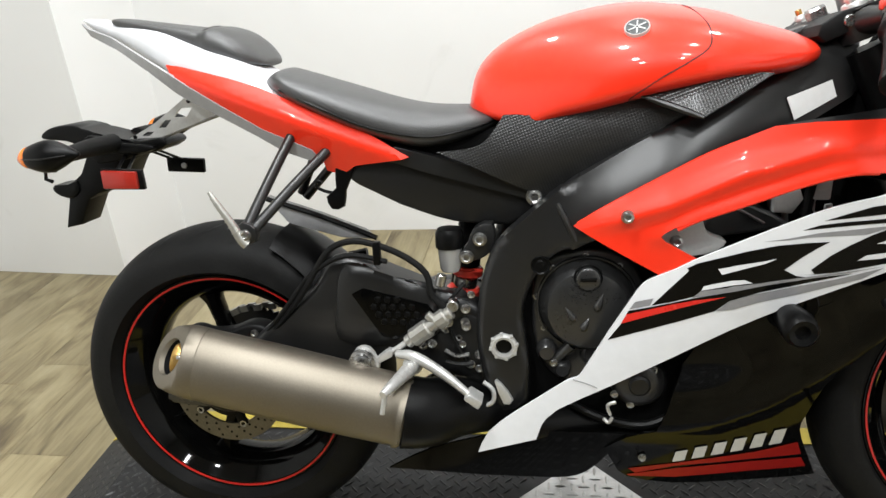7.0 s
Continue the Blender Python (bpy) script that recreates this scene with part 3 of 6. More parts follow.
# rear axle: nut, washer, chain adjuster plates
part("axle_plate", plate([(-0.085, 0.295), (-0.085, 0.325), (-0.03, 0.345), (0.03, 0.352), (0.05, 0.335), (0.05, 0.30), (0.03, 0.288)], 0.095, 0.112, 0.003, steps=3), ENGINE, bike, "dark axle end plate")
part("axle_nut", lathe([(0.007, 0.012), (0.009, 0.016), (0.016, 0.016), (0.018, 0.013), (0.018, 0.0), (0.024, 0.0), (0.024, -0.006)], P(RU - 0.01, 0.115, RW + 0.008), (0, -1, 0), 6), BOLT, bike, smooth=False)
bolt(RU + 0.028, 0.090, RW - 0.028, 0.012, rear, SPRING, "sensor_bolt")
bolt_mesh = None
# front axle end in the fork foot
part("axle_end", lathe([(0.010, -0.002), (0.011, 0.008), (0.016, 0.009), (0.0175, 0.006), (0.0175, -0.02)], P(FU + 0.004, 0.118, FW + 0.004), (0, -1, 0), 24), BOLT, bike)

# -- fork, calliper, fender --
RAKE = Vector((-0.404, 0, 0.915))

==

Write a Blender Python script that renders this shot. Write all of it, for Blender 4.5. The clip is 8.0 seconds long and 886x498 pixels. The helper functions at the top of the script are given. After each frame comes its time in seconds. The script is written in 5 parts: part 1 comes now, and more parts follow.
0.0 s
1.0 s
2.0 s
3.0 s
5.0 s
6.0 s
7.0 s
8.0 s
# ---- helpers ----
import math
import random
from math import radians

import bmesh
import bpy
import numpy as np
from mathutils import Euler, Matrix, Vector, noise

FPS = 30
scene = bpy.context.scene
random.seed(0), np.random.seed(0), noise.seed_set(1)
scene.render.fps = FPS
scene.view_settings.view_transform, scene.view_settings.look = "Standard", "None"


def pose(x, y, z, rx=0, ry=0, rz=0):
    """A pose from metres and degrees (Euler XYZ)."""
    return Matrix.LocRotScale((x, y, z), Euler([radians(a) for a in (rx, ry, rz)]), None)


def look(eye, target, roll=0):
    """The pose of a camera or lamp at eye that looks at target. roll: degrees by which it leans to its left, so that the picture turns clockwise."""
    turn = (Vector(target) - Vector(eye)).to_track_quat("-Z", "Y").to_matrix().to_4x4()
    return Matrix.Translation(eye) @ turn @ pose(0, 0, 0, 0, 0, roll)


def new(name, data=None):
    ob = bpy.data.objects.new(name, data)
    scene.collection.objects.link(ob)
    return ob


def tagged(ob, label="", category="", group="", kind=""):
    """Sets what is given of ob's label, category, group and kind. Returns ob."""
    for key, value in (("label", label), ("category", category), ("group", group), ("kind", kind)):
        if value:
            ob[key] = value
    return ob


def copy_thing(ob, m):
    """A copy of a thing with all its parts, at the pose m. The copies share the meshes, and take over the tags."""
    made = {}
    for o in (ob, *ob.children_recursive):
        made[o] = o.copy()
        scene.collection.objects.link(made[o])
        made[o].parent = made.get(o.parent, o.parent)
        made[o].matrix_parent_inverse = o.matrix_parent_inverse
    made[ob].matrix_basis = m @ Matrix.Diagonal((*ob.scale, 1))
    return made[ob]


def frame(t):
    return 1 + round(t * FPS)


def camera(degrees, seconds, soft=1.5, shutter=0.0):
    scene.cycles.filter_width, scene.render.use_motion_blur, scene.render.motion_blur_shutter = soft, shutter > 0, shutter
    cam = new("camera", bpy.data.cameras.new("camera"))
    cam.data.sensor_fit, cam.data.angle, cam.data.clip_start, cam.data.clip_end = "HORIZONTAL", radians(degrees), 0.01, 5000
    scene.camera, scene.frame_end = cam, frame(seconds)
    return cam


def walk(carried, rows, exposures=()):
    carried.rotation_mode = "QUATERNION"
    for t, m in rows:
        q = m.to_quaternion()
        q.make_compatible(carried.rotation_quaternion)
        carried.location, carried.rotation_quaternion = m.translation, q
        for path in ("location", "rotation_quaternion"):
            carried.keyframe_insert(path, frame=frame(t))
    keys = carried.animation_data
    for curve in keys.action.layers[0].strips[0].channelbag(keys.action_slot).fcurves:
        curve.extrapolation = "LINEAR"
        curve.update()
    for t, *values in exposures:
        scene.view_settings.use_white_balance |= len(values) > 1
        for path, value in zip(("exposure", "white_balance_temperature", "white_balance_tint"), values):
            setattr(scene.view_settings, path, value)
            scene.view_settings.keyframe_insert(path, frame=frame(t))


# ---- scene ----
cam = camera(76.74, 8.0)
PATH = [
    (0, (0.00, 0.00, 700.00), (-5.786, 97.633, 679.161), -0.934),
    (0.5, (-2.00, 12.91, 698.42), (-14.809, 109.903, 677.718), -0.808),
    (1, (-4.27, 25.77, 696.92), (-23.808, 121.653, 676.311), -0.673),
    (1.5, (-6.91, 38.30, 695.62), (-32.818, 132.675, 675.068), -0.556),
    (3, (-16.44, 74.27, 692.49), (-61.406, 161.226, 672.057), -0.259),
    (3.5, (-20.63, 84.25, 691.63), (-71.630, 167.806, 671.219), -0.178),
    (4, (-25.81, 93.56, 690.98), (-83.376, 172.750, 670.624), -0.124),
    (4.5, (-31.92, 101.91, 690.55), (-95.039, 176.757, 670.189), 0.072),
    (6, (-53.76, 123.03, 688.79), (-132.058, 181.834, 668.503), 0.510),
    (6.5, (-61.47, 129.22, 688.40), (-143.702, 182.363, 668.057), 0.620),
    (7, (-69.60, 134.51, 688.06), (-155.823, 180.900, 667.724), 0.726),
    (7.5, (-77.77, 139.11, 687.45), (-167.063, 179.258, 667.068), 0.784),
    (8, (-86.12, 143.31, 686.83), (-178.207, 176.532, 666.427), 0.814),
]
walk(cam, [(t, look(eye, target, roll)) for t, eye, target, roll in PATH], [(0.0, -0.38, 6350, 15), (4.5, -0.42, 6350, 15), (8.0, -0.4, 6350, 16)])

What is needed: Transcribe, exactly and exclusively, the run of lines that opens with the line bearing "what is given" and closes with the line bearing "q = m.to_quaternion()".

Answer to this problem:
    """Sets what is given of ob's label, category, group and kind. Returns ob."""
    for key, value in (("label", label), ("category", category), ("group", group), ("kind", kind)):
        if value:
            ob[key] = value
    return ob


def copy_thing(ob, m):
    """A copy of a thing with all its parts, at the pose m. The copies share the meshes, and take over the tags."""
    made = {}
    for o in (ob, *ob.children_recursive):
        made[o] = o.copy()
        scene.collection.objects.link(made[o])
        made[o].parent = made.get(o.parent, o.parent)
        made[o].matrix_parent_inverse = o.matrix_parent_inverse
    made[ob].matrix_basis = m @ Matrix.Diagonal((*ob.scale, 1))
    return made[ob]


def frame(t):
    return 1 + round(t * FPS)


def camera(degrees, seconds, soft=1.5, shutter=0.0):
    scene.cycles.filter_width, scene.render.use_motion_blur, scene.render.motion_blur_shutter = soft, shutter > 0, shutter
    cam = new("camera", bpy.data.cameras.new("camera"))
    cam.data.sensor_fit, cam.data.angle, cam.data.clip_start, cam.data.clip_end = "HORIZONTAL", radians(degrees), 0.01, 5000
    scene.camera, scene.frame_end = cam, frame(seconds)
    return cam


def walk(carried, rows, exposures=()):
    carried.rotation_mode = "QUATERNION"
    for t, m in rows:
        q = m.to_quaternion()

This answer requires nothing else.